Links ein „Rote Ratte“-Schild und ein Sofa als Lucys Wirkungsstätte, rechts ein mit Glastiegeln und Büchern beladener Schreibtisch, sowie eine zweite Ebene im Lautsprecherturm als Jekylls Laboratorium. Das ist zwar ausreichend, wirkt aber ein wenig lieblos. Der optische Eindruck wird zudem gestört durch die schwarze Abdeckung zwischen Orchesterempore und Bühne und durch die Stühle, die zu Beginn bei der Szene vor dem Krankenhausausschuss benötigt werden, danach aber nutzlos stehen bleiben. Vielleicht hat man sich hier zu sehr auf die Wirkung des beeindruckend aufragenden Schlosses verlassen. Gelungen sind die historischen Kostüme von Valerie Hirschmann. Lisa erscheint stets in hellen Farben, Lucy in für ihren Beruf ziemlich hochgeschlossenem Schwarz. Die Herren tragen Cut, die Damen der feinen Gesellschaft lange Roben mit Tournüren.

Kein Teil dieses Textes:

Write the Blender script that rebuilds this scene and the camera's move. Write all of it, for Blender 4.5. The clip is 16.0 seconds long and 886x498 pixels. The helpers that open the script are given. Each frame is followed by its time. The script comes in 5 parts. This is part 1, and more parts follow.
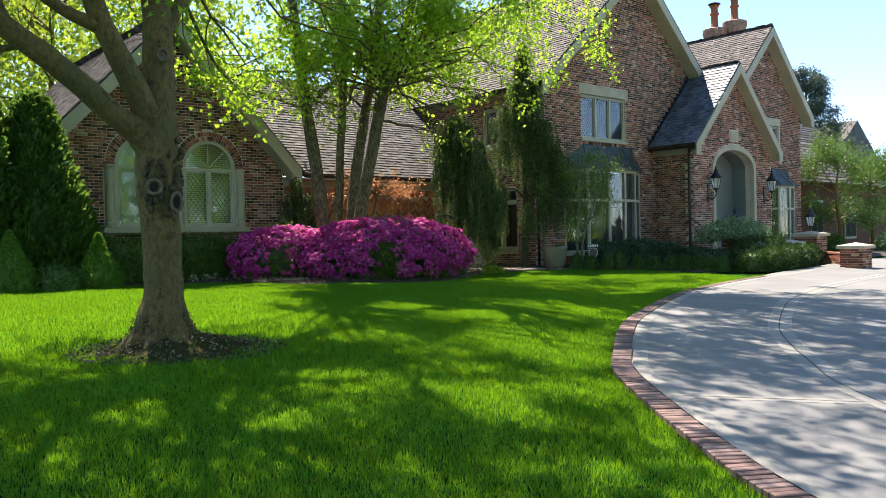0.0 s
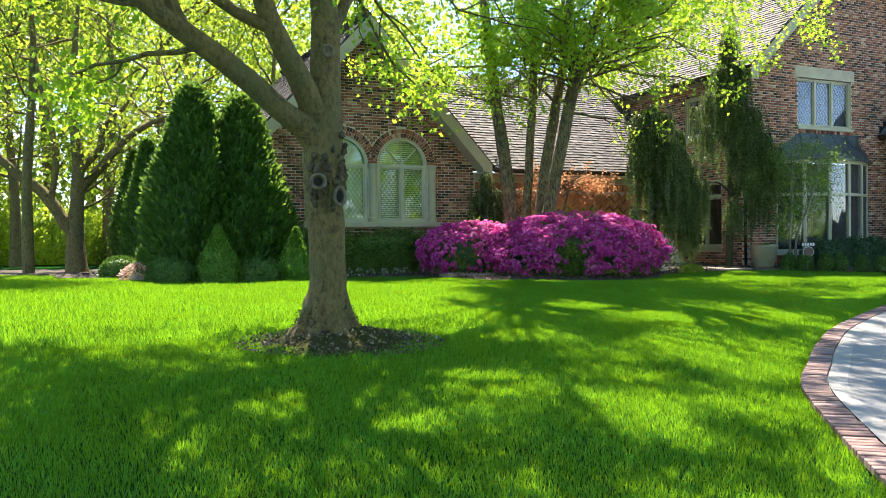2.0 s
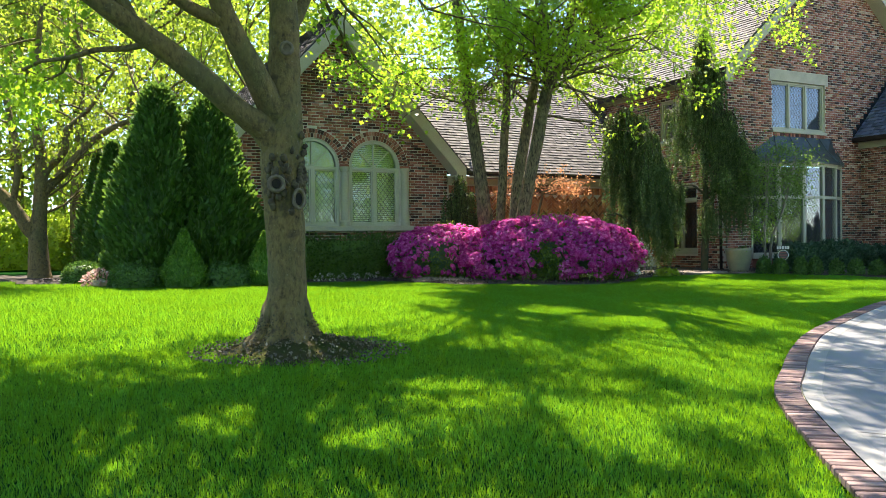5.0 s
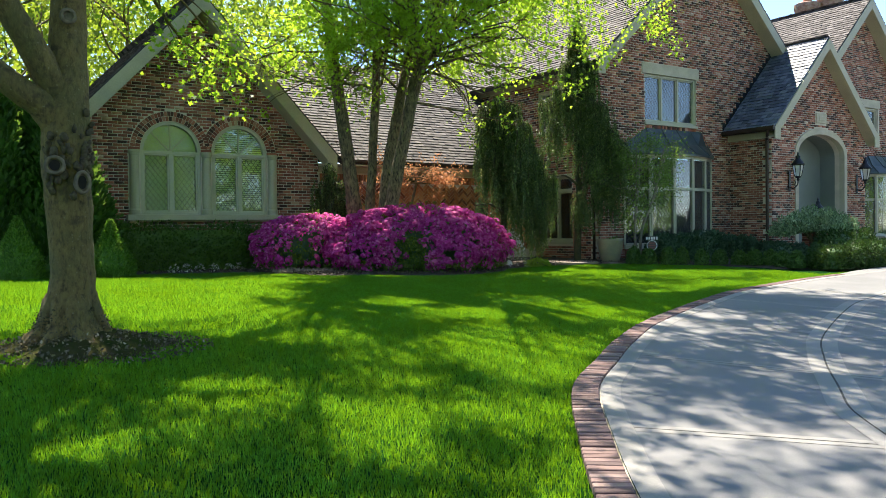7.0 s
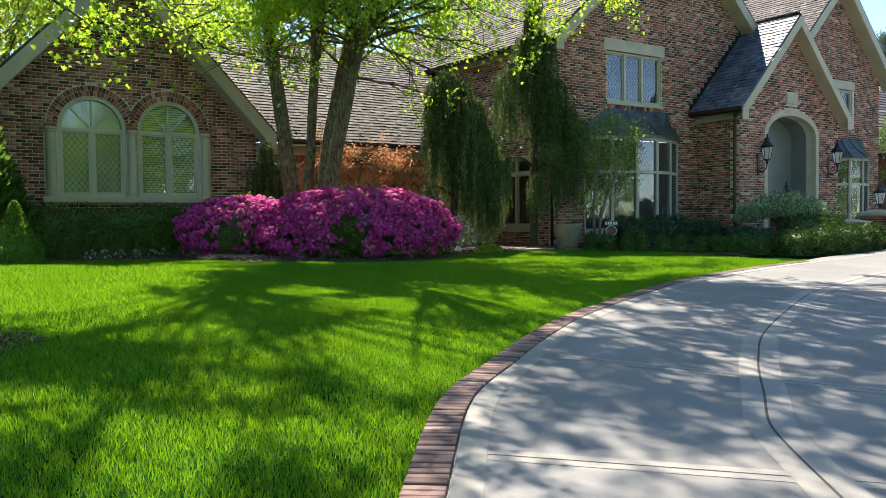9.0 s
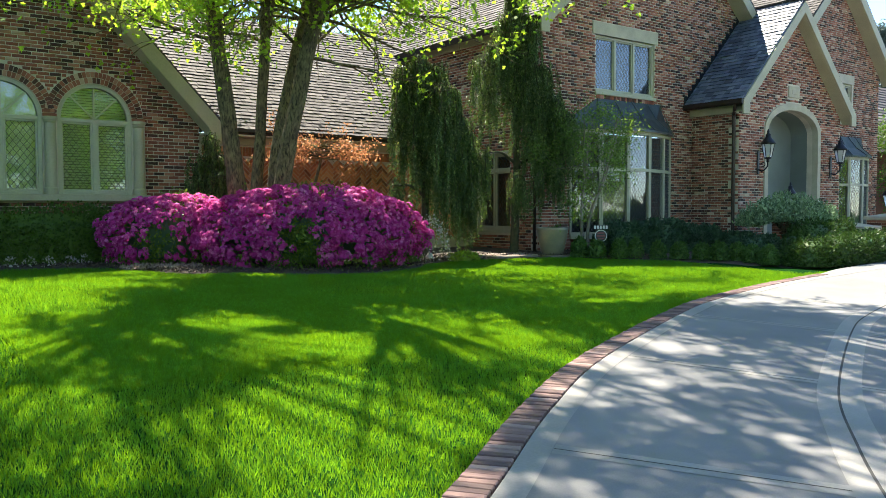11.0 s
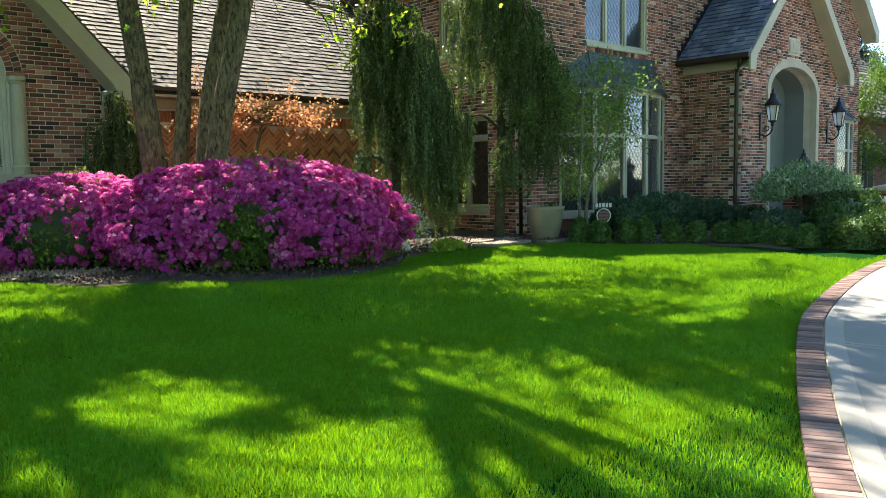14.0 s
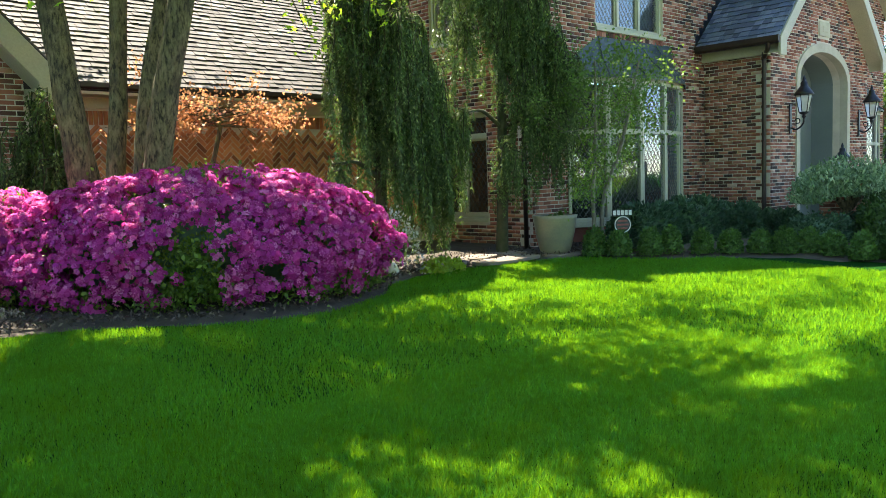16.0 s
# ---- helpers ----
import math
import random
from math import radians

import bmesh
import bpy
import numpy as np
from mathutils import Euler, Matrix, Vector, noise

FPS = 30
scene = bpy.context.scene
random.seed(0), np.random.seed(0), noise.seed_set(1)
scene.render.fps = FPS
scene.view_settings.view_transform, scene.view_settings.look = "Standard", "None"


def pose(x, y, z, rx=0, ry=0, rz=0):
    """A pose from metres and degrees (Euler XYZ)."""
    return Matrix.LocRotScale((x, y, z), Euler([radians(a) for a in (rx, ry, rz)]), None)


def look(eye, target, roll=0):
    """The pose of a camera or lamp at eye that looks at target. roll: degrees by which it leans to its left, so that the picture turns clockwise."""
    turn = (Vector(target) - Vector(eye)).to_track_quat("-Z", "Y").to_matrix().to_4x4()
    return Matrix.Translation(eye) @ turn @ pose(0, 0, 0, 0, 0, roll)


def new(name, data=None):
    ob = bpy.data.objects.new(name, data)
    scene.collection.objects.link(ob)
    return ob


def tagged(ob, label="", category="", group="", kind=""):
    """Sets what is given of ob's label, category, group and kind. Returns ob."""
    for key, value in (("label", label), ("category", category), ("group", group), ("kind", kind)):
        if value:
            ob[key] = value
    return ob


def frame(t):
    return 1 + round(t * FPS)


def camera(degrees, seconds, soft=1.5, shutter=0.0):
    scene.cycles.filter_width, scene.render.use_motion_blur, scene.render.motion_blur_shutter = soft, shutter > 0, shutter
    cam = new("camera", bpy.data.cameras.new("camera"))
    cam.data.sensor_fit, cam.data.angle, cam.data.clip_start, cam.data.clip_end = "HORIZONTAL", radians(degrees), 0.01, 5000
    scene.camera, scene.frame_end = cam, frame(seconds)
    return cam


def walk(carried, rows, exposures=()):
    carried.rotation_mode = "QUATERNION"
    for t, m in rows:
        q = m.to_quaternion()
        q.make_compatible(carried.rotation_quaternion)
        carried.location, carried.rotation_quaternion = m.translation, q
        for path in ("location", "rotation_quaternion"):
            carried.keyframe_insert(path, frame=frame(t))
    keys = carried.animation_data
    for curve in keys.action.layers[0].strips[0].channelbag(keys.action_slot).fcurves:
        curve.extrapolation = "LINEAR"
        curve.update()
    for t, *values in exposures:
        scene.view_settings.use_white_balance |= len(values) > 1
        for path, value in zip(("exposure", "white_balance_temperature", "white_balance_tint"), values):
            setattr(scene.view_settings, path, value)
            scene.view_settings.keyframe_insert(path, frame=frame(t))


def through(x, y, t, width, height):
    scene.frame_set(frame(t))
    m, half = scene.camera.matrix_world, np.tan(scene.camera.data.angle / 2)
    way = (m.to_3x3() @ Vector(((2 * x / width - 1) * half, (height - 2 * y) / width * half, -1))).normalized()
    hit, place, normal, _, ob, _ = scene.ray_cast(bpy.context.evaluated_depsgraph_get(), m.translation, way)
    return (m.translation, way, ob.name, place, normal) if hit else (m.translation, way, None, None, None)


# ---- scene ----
cam = camera(57.1, 16.0, soft=0.5)
PATH = [
    (0, (0.782, 0.815, 1.778), (2.08, 2.336, 1.754), -1.2),
    (0.5, (1.092, 0.838, 1.75), (2.279, 2.447, 1.726), -1.1),
    (1, (1.324, 0.833, 1.764), (2.266, 2.597, 1.738), -0.9),
    (1.5, (1.378, 0.859, 1.76), (2.269, 2.65, 1.732), -0.8),
    (2, (1.38, 0.872, 1.761), (2.254, 2.671, 1.736), -0.7),
    (2.5, (1.394, 0.892, 1.766), (2.258, 2.696, 1.745), -0.6),
    (3, (1.401, 0.919, 1.77), (2.262, 2.724, 1.756), -0.5),
    (5.5, (1.855, 1.074, 1.754), (2.784, 2.845, 1.735), -0.9),
    (6, (2.137, 1.047, 1.736), (3.092, 2.804, 1.711), -0.9),
    (6.5, (2.4, 0.962, 1.747), (3.457, 2.659, 1.714), -0.9),
    (7, (2.686, 0.953, 1.724), (3.793, 2.618, 1.683), -0.7),
    (7.5, (3.015, 0.935, 1.71), (4.137, 2.589, 1.666), -0.8),
    (8, (3.399, 0.939, 1.684), (4.529, 2.588, 1.622), -0.8),
    (8.5, (3.74, 1.107, 1.661), (4.872, 2.755, 1.591), -0.7),
    (9, (4.071, 1.358, 1.656), (5.205, 3.004, 1.582), -0.6),
    (11.5, (5.622, 3.687, 1.852), (6.858, 5.256, 1.75), 0.3),
    (12, (5.768, 4.234, 1.845), (7.085, 5.735, 1.733), 0.6),
    (12.5, (5.886, 4.829, 1.892), (7.228, 6.306, 1.767), 0.7),
    (13, (6.037, 5.373, 1.965), (7.381, 6.845, 1.802), -0.2),
    (13.5, (6.333, 5.871, 1.985), (7.675, 7.345, 1.817), -0.7),
    (14, (6.59, 6.372, 2.006), (7.928, 7.848, 1.838), -0.9),
    (14.5, (6.87, 6.793, 2.017), (8.205, 8.273, 1.849), -1.4),
    (15, (7.214, 7.189, 2.116), (8.545, 8.671, 1.938), -1.5),
    (15.5, (7.573, 7.569, 2.139), (8.906, 9.051, 1.975), -1.7),
    (16, (7.975, 7.903, 2.127), (9.325, 9.369, 1.956), -1.9),
]
EXPOSURES = [(0, 1.35, 7250, 13), (1.5, 2.0, 7250, 13), (3, 2.02, 7250, 13), (5.5, 1.8, 7200, 12), (7, 1.45, 7150, 10), (8, 1.35, 7100, 8), (8.5, 1.58, 7100, 8), (9, 1.36, 7250, 11), (11.5, 1.76, 7200, 8), (12, 1.62, 7250, 8), (12.5, 1.72, 7300, 8), (13, 1.9, 7400, 8), (14, 1.85, 7500, 8), (14.5, 2.25, 7500, 7), (15, 2.3, 7500, 7), (15.5, 2.15, 7500, 7), (16, 2.25, 7500, 7)]
walk(cam, [(t, look(eye, target, roll)) for t, eye, target, roll in PATH], EXPOSURES)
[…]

Ausgewogen ausgesteuert ist der Ton, der klar und sauber das tontechnisch nicht ganz einfache Gelände beschallt und das unter Musikalischer Leitung von Intendant Rainer Roos sicher durch die Partitur rockende Orchester ins beste Klangbild setzt. Die Leistungen der gesamten Cast machen das eine oder andere Manko der Inszenierung wett, so dass sich ein Besuch bei „Dr. Jekyll & Mr. Hyde“ an dieser außergewöhnlichen Spielstätte durchaus lohnt.